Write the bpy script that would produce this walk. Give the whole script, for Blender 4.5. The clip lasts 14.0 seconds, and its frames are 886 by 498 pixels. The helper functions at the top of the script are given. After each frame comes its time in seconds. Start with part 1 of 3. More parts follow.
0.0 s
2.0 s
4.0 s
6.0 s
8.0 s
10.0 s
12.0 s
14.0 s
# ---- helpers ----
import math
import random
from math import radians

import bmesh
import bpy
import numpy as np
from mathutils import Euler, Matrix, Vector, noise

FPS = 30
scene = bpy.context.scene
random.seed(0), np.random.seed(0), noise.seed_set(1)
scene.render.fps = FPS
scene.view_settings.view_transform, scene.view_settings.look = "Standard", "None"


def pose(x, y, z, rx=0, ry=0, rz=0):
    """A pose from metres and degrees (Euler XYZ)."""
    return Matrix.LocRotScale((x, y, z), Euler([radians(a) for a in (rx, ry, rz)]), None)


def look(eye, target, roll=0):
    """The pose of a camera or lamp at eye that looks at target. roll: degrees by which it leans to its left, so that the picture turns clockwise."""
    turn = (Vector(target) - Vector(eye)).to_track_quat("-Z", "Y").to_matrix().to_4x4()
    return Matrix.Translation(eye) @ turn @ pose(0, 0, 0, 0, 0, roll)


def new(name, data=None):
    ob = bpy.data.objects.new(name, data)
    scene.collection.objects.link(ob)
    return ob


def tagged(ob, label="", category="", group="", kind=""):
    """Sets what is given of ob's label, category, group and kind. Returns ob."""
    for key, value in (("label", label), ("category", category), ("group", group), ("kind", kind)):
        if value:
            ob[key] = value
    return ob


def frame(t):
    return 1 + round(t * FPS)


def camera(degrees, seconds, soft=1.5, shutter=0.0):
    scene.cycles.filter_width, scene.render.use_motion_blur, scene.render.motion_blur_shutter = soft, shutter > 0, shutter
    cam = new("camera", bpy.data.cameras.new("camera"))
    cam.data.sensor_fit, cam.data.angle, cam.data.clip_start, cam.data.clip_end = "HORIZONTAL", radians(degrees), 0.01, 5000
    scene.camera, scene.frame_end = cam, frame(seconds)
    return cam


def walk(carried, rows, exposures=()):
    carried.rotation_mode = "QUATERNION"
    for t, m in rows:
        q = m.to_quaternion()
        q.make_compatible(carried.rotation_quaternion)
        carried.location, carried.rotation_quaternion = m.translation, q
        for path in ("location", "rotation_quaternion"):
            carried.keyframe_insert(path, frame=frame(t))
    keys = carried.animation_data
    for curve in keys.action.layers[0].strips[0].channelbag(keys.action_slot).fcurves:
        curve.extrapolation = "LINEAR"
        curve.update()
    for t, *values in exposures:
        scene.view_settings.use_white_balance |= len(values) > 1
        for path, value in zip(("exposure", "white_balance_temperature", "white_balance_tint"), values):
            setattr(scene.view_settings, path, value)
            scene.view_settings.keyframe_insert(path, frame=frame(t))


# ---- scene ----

--

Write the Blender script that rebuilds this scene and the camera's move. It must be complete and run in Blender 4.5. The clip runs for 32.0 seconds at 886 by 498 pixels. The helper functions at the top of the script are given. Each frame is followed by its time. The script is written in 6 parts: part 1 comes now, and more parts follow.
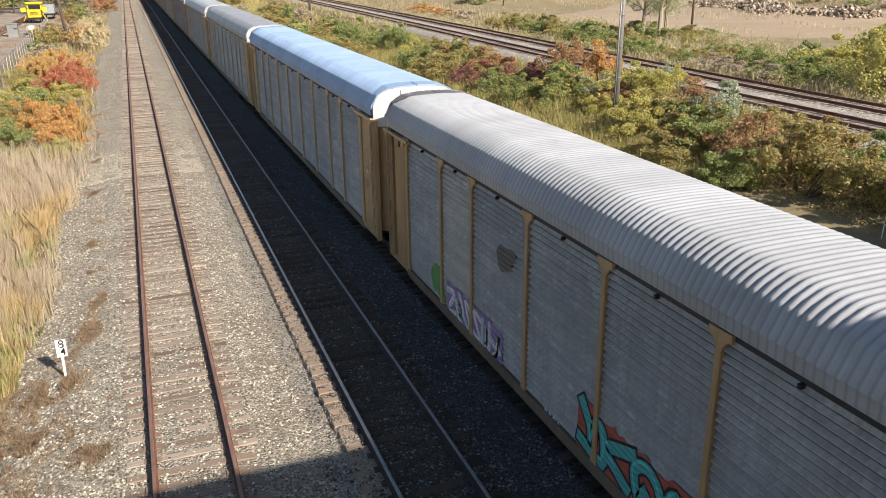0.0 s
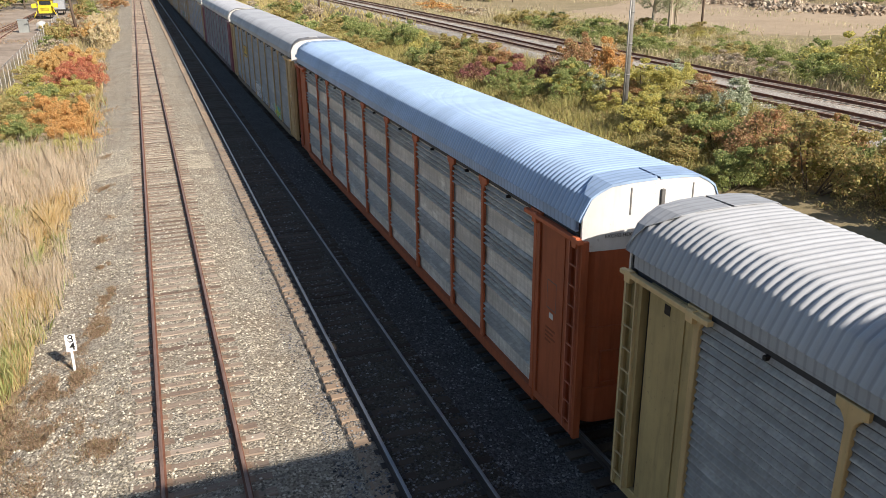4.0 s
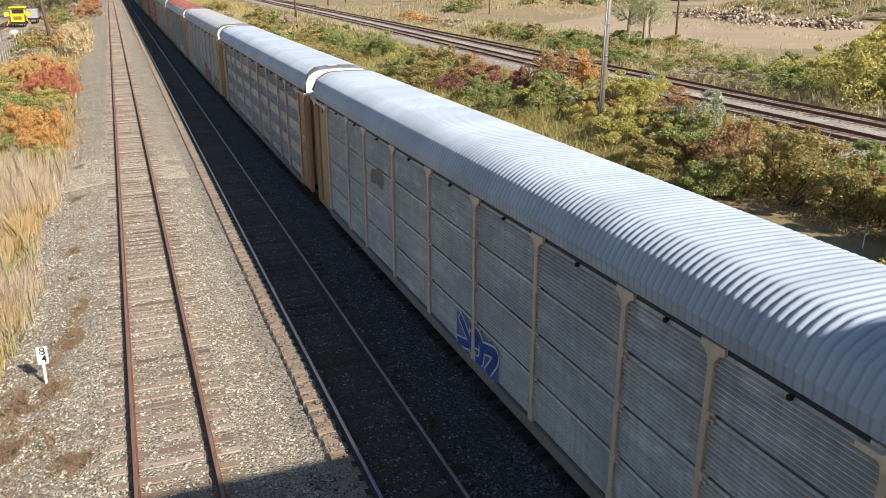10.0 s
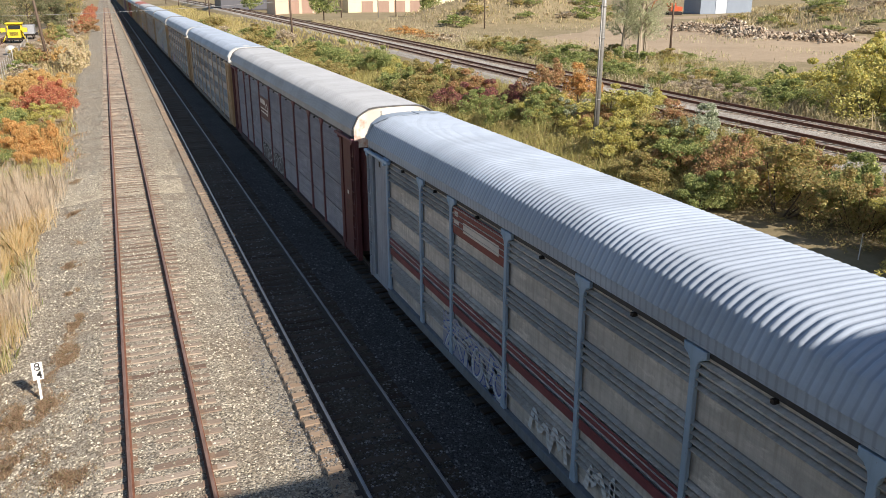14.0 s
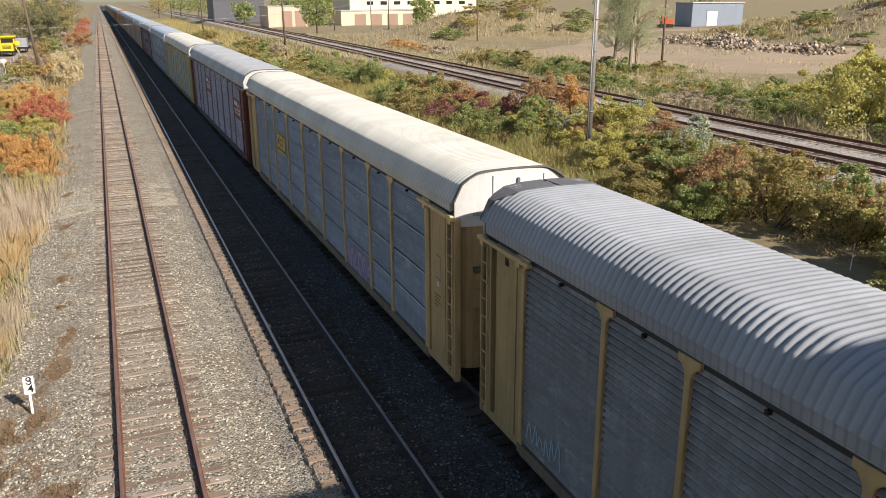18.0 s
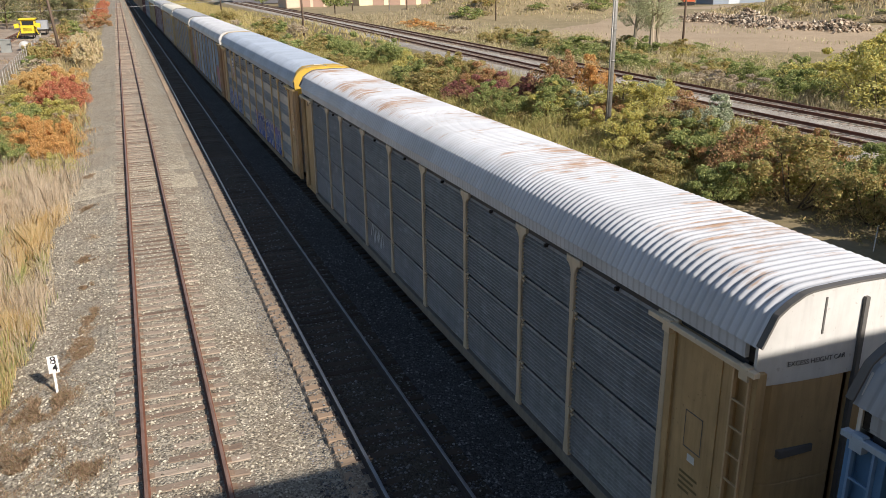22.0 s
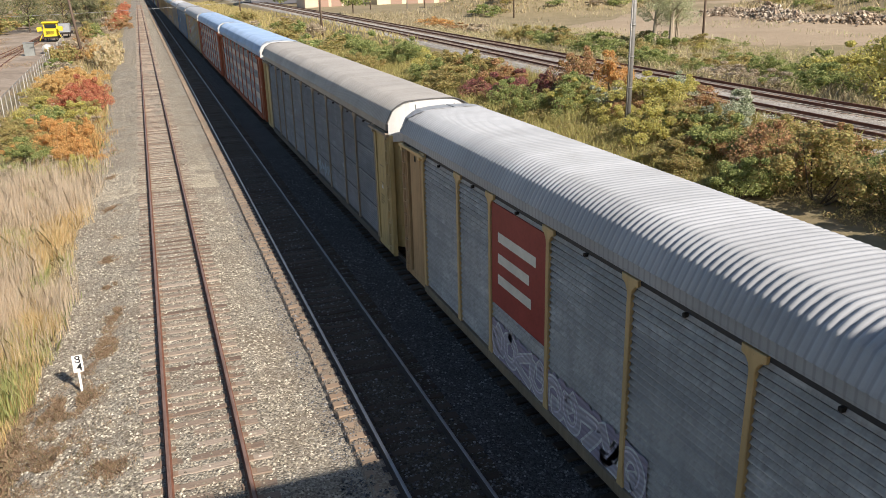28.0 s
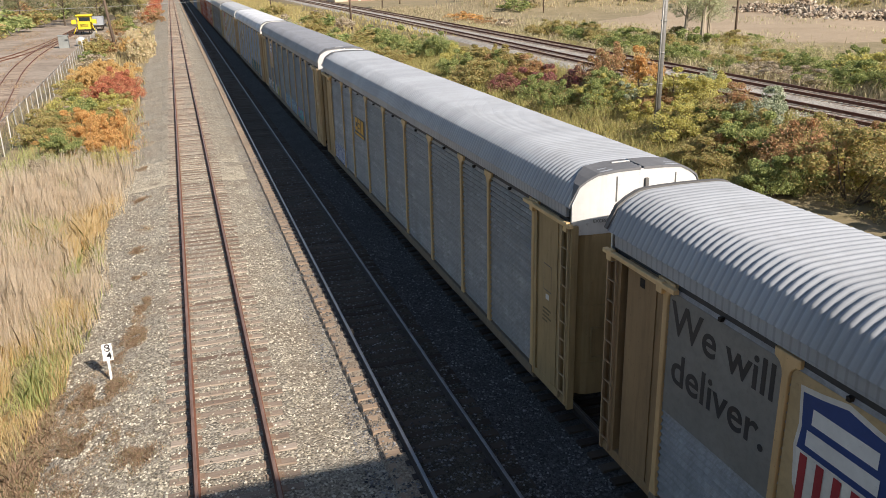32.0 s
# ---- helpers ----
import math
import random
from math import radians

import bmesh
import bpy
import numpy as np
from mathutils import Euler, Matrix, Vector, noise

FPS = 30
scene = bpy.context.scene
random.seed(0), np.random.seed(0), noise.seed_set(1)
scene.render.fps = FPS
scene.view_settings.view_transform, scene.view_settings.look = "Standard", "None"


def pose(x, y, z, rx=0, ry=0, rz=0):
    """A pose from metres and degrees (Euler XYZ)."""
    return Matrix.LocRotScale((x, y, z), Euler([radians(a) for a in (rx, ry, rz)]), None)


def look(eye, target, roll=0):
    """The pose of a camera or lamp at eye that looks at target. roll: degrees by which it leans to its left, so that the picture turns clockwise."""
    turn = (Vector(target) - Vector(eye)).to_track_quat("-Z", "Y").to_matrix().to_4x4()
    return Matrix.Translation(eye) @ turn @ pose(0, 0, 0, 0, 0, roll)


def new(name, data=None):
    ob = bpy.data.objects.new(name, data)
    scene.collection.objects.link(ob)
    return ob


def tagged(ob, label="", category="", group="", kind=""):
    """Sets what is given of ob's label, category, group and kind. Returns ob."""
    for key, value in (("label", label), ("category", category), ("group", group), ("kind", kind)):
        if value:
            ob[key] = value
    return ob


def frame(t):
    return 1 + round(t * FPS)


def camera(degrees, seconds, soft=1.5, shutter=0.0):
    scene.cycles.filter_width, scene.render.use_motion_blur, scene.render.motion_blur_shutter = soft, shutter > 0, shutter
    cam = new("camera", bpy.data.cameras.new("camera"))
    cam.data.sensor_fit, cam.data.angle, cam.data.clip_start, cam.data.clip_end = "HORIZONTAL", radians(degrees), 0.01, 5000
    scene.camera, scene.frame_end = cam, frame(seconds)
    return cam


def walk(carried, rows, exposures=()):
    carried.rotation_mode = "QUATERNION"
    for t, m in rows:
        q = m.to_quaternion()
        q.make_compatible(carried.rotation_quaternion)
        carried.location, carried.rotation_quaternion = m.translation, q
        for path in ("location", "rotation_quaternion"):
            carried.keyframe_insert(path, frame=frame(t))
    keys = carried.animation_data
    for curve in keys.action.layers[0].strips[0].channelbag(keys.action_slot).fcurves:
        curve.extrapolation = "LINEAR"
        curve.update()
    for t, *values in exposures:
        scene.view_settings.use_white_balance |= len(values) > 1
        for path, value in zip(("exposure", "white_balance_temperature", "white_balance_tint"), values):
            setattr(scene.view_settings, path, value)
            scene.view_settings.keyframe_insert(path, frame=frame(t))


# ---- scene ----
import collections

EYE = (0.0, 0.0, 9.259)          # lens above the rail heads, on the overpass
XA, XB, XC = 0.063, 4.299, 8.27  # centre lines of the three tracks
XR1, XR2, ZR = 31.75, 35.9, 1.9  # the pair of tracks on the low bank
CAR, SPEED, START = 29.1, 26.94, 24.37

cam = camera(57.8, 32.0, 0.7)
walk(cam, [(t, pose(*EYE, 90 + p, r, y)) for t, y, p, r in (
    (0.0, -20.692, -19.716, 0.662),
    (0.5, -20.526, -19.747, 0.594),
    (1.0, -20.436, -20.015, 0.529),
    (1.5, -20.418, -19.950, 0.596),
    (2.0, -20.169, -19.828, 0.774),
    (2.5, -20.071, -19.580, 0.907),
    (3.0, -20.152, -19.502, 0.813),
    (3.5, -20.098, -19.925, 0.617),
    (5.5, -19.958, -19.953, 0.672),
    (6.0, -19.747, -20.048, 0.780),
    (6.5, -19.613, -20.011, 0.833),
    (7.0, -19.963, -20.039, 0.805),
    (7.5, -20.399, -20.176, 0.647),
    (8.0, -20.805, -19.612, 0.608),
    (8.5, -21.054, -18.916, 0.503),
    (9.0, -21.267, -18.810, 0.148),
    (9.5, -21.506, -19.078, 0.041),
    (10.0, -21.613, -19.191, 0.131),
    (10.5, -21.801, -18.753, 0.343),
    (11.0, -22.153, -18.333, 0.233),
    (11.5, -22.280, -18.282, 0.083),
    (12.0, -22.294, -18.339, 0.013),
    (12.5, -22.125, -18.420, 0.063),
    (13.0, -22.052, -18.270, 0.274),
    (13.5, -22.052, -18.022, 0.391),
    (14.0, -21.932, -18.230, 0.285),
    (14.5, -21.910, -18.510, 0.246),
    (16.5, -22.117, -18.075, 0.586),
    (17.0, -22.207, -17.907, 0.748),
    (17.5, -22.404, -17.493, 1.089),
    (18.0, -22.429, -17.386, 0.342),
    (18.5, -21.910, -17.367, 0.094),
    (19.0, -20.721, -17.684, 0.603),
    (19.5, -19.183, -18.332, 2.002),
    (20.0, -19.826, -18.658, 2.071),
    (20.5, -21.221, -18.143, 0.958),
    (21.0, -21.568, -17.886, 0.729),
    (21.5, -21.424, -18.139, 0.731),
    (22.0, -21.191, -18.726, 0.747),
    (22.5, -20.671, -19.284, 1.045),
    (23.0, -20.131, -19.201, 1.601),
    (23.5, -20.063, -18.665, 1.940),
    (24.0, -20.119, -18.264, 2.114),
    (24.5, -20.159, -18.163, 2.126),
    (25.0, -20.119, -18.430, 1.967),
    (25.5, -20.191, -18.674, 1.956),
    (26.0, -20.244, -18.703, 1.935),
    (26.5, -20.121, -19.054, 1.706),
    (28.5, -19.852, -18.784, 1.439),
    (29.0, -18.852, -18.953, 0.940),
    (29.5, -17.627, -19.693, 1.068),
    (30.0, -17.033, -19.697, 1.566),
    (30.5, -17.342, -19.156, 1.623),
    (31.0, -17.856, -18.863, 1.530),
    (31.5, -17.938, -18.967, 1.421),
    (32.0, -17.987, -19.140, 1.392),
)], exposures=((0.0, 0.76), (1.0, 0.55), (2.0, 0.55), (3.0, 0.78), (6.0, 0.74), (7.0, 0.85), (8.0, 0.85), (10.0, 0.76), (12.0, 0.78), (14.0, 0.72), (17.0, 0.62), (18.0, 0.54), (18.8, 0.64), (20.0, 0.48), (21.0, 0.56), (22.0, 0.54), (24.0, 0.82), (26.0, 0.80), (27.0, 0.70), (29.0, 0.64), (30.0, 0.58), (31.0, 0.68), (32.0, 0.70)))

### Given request
Pull every line containing "walk" out of the records.

### Finished task
Write the bpy script that would produce this walk. Give the whole script, for Blender 4.5. The clip lasts 14.0 seconds, and its frames are 886 by 498 pixels. The helper functions at the top of the script are given. After each frame comes its time in seconds. Start with part 1 of 3. More parts follow.
def walk(carried, rows, exposures=()):
def walk(carried, rows, exposures=()):
walk(cam, [(t, pose(*EYE, 90 + p, r, y)) for t, y, p, r in (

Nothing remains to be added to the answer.